Q18 of 38 · CI/CD & DevOps

How would you implement zero-downtime testing during a production deployment?

CI/CD & DevOpsSeniorci-cddeploymentcanarysyntheticzero-downtime

Short answer

Short answer: Smoke tests against the new version in a canary slice, synthetic monitoring for SLO-critical paths, and progressive rollout (1%→10%→100%) with auto-rollback on error-budget burn. Read-only tests run in prod safely; mutating tests need a tagged synthetic tenant.

Detail

Zero-downtime testing means you keep verifying behaviour while users are using the system, without breaking the system in the process.

Layer 1 — canary smoke.

  • Deploy to 1-5% of traffic (canary slice).
  • Run a focused smoke test fleet against that slice via internal headers or routing rules.
  • Watch error rate, latency, and business metrics for the canary vs. baseline.
  • Auto-rollback or hold rollout if delta exceeds threshold.

Layer 2 — synthetic monitoring.

  • Continuous read-only probes against critical paths (login, search, checkout view) every 30-60 seconds.
  • Tools: Datadog Synthetics, Checkly, Pingdom, Grafana Synthetic Monitoring.
  • Pages on-call when they fail — fastest signal of user impact.

Layer 3 — progressive rollout with SLO gating.

  • 1% → wait 10 min → check SLOs → 10% → wait 30 min → 50% → 100%.
  • Budget burn rate gates each step. If error budget for the last hour exceeds 2%, hold.
  • Examples: Argo Rollouts, Flagger, LaunchDarkly + custom logic.

Layer 4 — production-safe mutating tests.

  • Synthetic tenants: a tagged user/org that's known-test, never real-customer-facing. Their orders go to a sandbox payment provider, their data lives in a side schema, etc.
  • Idempotent operations: a test that posts a known product creation request can verify behaviour as long as the post is idempotent and tagged so it's filterable from real data.
  • Avoid: anything destructive in shared tables (DROP, mass UPDATE, anything that affects real records).

Layer 5 — fast rollback.

  • The deploy system must support sub-minute rollback to the previous version. Without it, all the testing in the world doesn't help when something slips through.
  • Rollback should be one command or one button — practised regularly so muscle memory exists when it's 3am.

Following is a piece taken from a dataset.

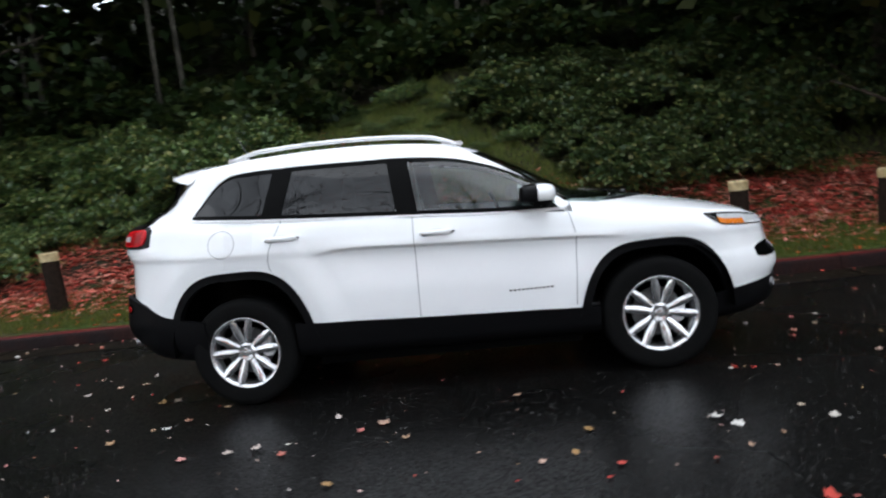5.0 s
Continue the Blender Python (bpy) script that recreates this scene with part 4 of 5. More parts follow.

Anti-pattern: heavy E2E suites running against production every 5 minutes. Real users are exposed to test traffic noise; production data accrues test-tenant junk; cleanup is neverending. Use synthetic monitoring (lightweight, focused) instead.

Senior signal: layered approach, awareness that observability and rollback matter as much as testing, and synthetic-tenant pattern for mutating verification.

// WHAT INTERVIEWERS LOOK FOR

Canary + synthetic + progressive rollout + safe-mutate via synthetic tenant + fast rollback. The breadth of layers signals operational maturity.

// COMMON PITFALL

Running a big E2E suite against prod 'because we want production confidence'. The suite pollutes data, occasionally clicks real buttons, and ages into a maintenance nightmare.